Working with Harold Eugene Edgerton of MIT, Gjon Mili was a pioneer in the use of stroboscopic instruments to capture a sequence of actions in one photograph. Trained as an engineer and self-taught in photography, Gjon Mili was one of the first to use electronic flash and stroboscopic light to create photographs that had more than scientific interest. Many of his images revealed the intricacy and flow of movement too rapid or complex for the naked eye to discern. In the mid-1940s, he was an assistant to the photographer Edward Weston.

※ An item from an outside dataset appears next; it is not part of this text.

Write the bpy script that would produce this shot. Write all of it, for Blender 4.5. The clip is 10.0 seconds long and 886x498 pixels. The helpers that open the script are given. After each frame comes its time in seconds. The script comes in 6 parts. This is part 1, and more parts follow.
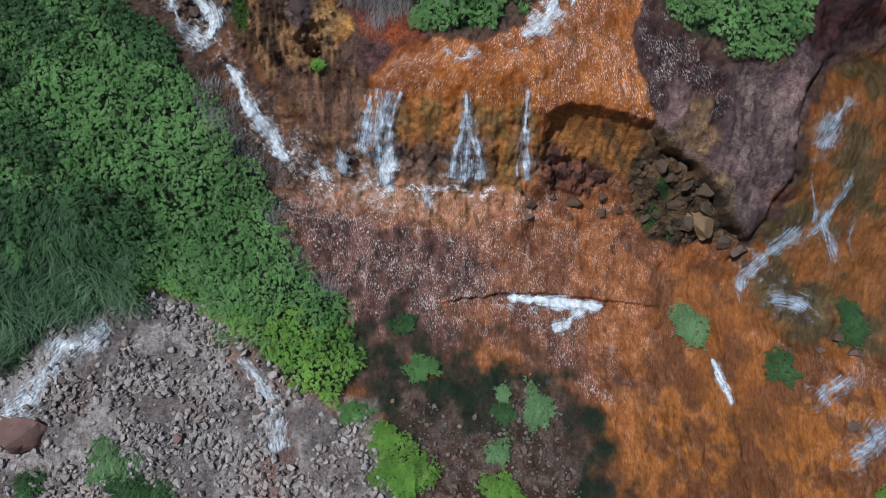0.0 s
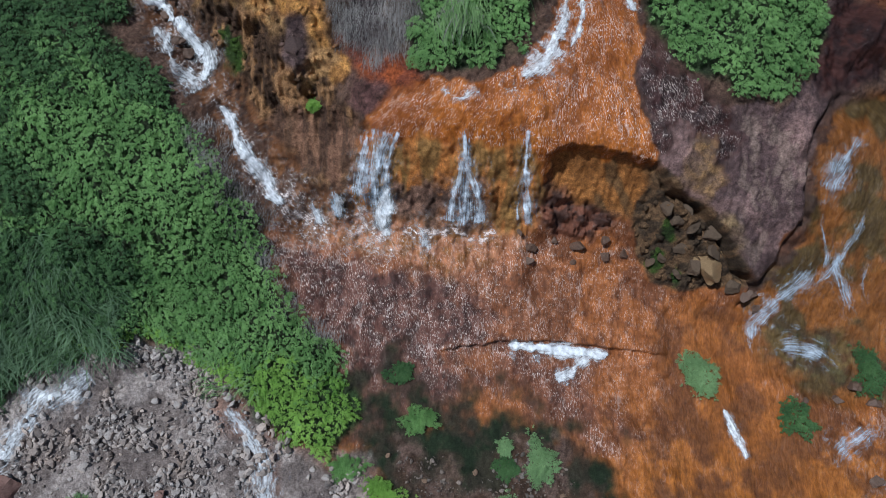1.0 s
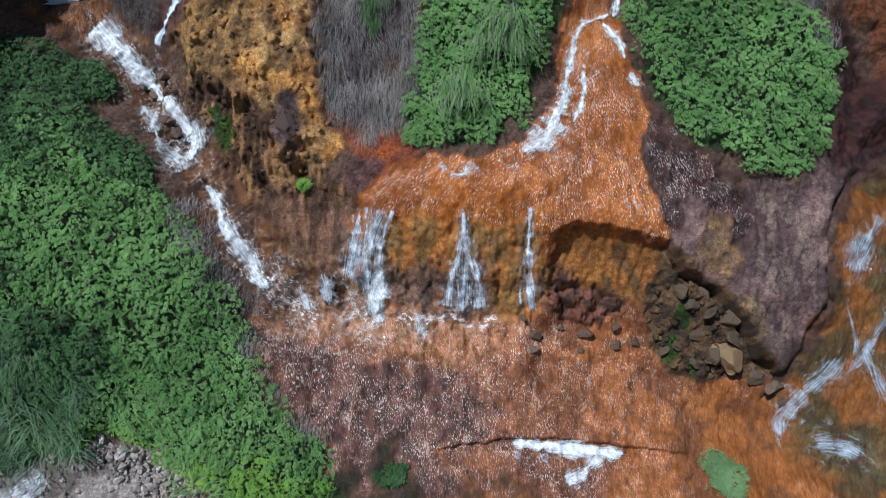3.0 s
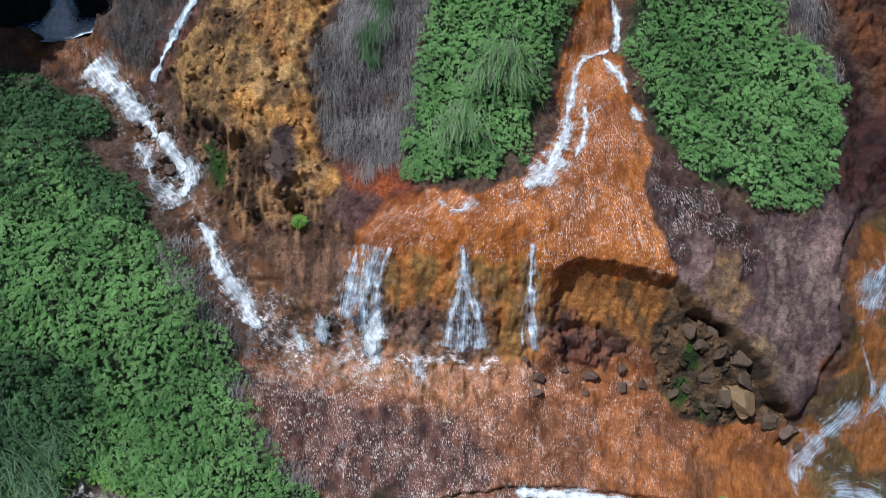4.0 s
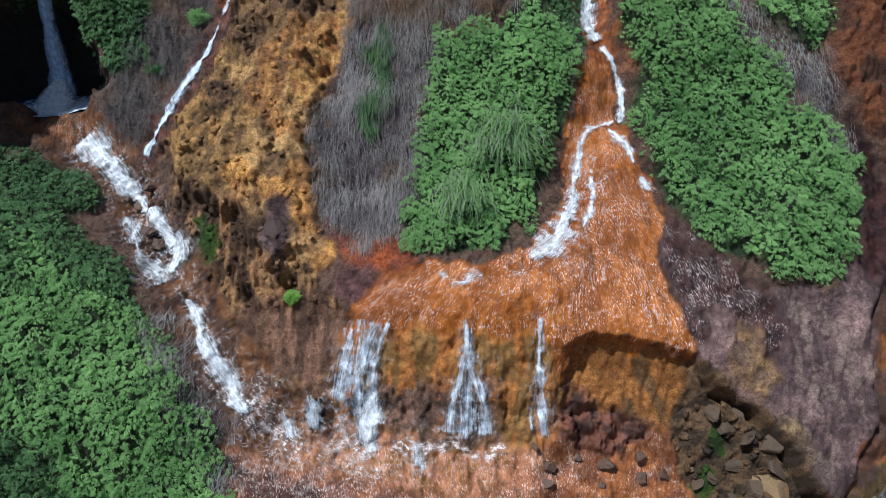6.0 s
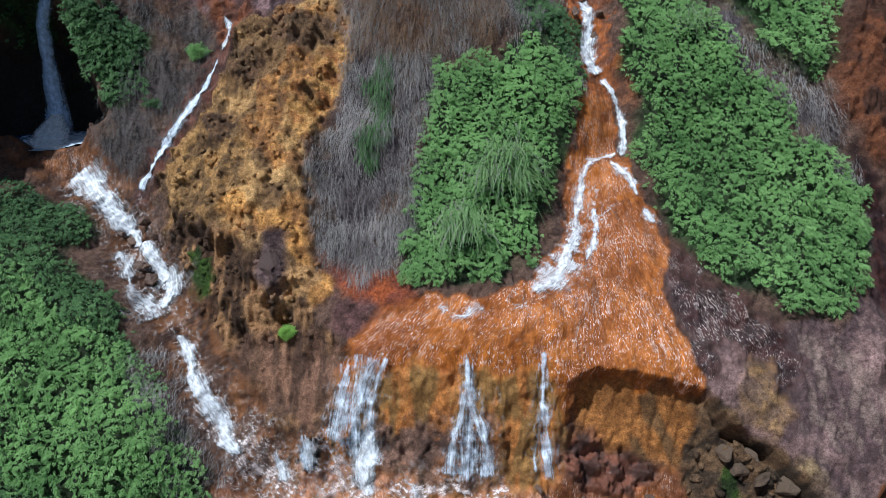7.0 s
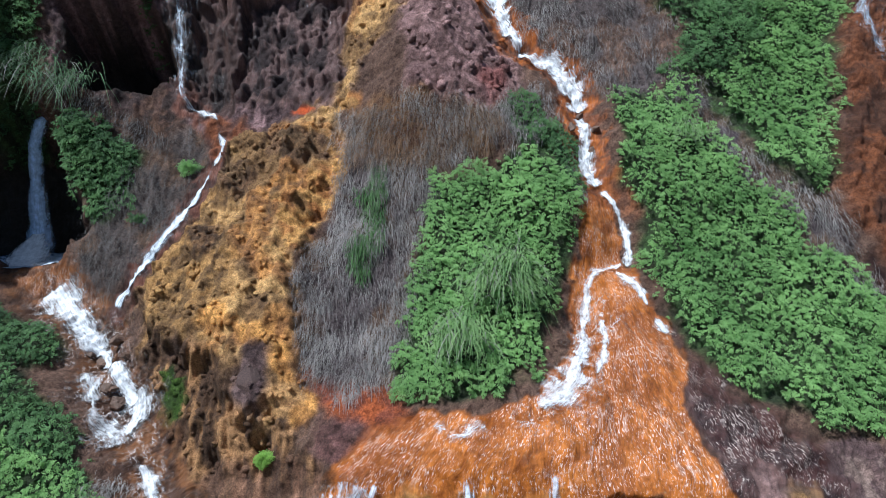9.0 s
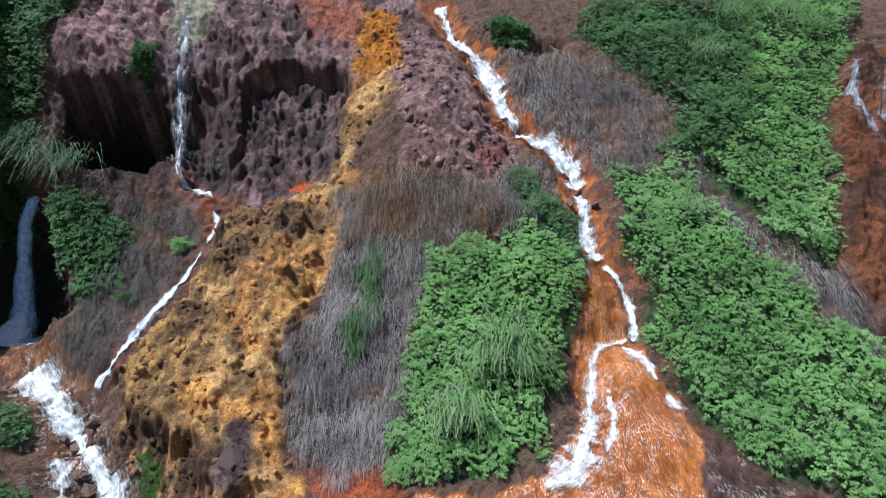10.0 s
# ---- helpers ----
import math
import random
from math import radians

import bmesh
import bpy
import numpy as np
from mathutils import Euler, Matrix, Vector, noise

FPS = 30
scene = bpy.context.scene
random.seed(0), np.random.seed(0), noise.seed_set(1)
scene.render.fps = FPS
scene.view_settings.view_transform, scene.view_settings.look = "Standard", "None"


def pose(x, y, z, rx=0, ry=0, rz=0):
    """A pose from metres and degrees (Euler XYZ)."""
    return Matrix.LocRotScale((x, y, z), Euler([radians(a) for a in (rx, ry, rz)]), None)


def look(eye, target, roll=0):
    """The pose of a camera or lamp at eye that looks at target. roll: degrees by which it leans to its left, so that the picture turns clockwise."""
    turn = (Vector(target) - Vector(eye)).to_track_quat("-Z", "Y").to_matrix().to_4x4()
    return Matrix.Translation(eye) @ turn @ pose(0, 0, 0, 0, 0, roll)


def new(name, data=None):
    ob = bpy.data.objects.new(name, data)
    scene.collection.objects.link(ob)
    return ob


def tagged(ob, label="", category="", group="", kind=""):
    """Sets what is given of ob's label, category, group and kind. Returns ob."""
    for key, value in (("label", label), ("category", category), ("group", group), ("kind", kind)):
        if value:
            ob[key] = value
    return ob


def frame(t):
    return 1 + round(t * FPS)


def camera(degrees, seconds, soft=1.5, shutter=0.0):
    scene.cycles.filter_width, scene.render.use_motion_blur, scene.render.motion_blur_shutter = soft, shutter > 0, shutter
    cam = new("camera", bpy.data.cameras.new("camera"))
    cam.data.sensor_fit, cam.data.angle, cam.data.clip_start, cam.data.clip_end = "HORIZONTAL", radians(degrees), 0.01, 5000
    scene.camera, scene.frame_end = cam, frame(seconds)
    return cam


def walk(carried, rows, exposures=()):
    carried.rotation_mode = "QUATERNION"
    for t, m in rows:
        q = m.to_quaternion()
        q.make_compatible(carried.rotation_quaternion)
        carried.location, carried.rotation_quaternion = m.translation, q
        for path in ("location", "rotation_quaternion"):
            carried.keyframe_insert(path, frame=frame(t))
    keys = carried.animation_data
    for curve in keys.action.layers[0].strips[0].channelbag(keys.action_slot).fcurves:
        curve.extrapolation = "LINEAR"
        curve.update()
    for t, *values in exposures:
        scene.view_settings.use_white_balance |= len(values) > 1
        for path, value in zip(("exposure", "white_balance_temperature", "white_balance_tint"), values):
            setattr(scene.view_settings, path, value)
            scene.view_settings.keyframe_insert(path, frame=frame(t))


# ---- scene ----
cam = camera(63.6, 10.0, soft=0.7)
METRES, EYE, TILT, LEAN, TURN = 10.0, 20.0, -52.0, 0.0, 0.0
ROWS = [
    (0.0, 0.0, 0.0, 0.0, 0.0, 0.0, -0.0),
    (0.5, 0.0006, 0.0549, -0.0149, -0.04, 2.27, 0.03),
    (1.0, 0.0022, 0.1015, -0.0233, -0.1, 4.13, 0.05),
    (1.5, 0.0024, 0.1539, -0.0376, -0.18, 6.38, 0.1),
    (2.0, 0.0019, 0.1995, -0.0496, -0.26, 8.32, 0.12),
    (2.5, 0.001, 0.2489, -0.0619, -0.3, 10.48, 0.15),
    (4.0, -0.0017, 0.3759, -0.0885, -0.46, 16.37, 0.24),
    (4.5, -0.0053, 0.4196, -0.0998, -0.5, 18.52, 0.29),
    (5.0, -0.0062, 0.4565, -0.1082, -0.48, 20.39, 0.31),
    (5.5, -0.008, 0.4972, -0.1183, -0.48, 22.53, 0.36),
    (7.0, -0.0081, 0.607, -0.1453, -0.49, 28.39, 0.43),
    (7.5, -0.0082, 0.6465, -0.1559, -0.5, 30.53, 0.46),
    (8.0, -0.01, 0.6888, -0.1648, -0.54, 32.9, 0.53),
    (8.5, -0.0078, 0.7659, -0.1829, -0.59, 37.45, 0.63),
    (9.0, -0.0066, 0.8345, -0.1977, -0.64, 41.74, 0.73),
    (9.5, -0.0047, 0.9065, -0.2138, -0.7, 46.39, 0.85),
    (10.0, -0.0078, 0.9729, -0.2277, -0.74, 50.72, 0.97),
]
walk(cam, [(t, pose(0, 0, EYE, TILT, LEAN, TURN) @ pose(METRES * x, METRES * y, METRES * z, 90 + pitch, roll, yaw)) for t, x, y, z, yaw, pitch, roll in ROWS],
     exposures=[(0.0, -0.38, 5320, 5), (2.5, -0.13, 5320, 5), (5.5, 0.06, 5320, 5), (8.0, 0.25, 5320, 5), (10.0, 0.54, 5320, 5)])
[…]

In 1944, he directed the short film Jammin' the Blues, which was made at Warner Bros., and features performances by Lester Young, Red Callender, Harry Edison, "Big" Sid Catlett, Illinois Jacquet, Barney Kessel, Jo Jones and Marie Bryant. Mili did not serve as cinematographer for the film (Robert Burks did) but the film used multiplied images that in many ways recall the multi-image still-frames done with the strobe. The imaginative use of the camera makes this film a minor landmark in the way that musicians have been filmed.

Over the course of more than four decades, thousands of his pictures were published by Life as well as other publications.

Mili died of pneumonia in Stamford, Connecticut, at the age of 79.